- Directed by: Manny Gould Ben Harrison
- Story by: Ben Harrison
- Produced by: Charles Mintz
- Starring: Krazy Kat
- Music by: Joe de Nat
- Animation by: Manny Gould Allen Rose Harry Love
- Color process: Black and white
- Production company: The Charles Mintz Studio
- Distributed by: Columbia Pictures
- Release date: June 19, 1930;
- Running time: 8:21
- Language: English

= Jazz Rhythm =

1930 film

Jazz Rhythm is a 1930 short animated film distributed by Columbia Pictures. The film is part of a series featuring the comic strip character Krazy Kat.

==Plot==
Sports aficionados from faraway come to a stadium to watch an event.
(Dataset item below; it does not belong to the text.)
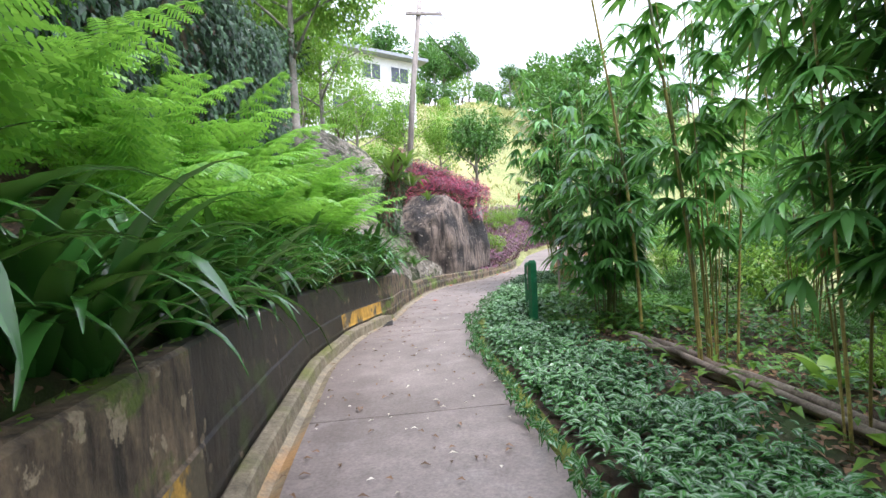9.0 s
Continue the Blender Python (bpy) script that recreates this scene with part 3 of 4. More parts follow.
# ---- boulder and stump ----
CUTS = [(Vector(n).normalized(), d) for n, d in (((-0.8, -0.1, 0.6), 1.0), ((0.25, -0.45, 0.85), 1.12), ((0.75, -0.65, 0.1), 1.22), ((-0.75, -0.65, -0.1), 1.08), ((0.1, -0.8, -0.6), 1.12), ((0.8, 0, 0.55), 1.22))]
bm = bmesh.new()
bmesh.ops.create_icosphere(bm, subdivisions=6, radius=1)
for v in bm.verts:
    c = v.co.copy()
    m = max(abs(c.x) ** 9 + abs(c.y) ** 9 + abs(c.z) ** 9, 1e-6) ** (1 / 9)
    c = c / m
    for cut, reach in CUTS:
        c -= cut * max(0.0, c.dot(cut) - reach)
    f = 1 + 0.05 * noise.noise(c * 1.6) + 0.035 * noise.noise(c * 4) + 0.012 * noise.noise(Vector((c.x * 14, c.y * 14, c.z * 3)))
    v.co = Vector((c.x * 2.25, c.y * 1.25, c.z * 1.72)) * f
    v.co.y += 0.3 * max(0, c.z)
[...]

Although the event features a boxing ring, the event is not a boxing match, but a contest between two pianists playing animated pianos. One of them is Krazy Kat who uses a grand piano. His opponent is a lion who uses an upright piano.

The lion is first to play. Despite getting some disturbance from a passing bee, the lion manages to perform without flaws.

Krazy is next to perform. Krazy also performs perfectly, thanks to not being disrupted.

After the pianists performed, they rest in their corners like boxers who been through a tough fight. Each of them has a corner man who is a rat, and tries to keep them cool.

Moments later the third round begins. This time it's a boxing match between the two pianos as the instruments trade punches. After some exchange, Krazy's piano comes out the winner. Krazy celebrates by playing his piano again. The lion and the other piano, despite being bested, join Krazy's play minutes later.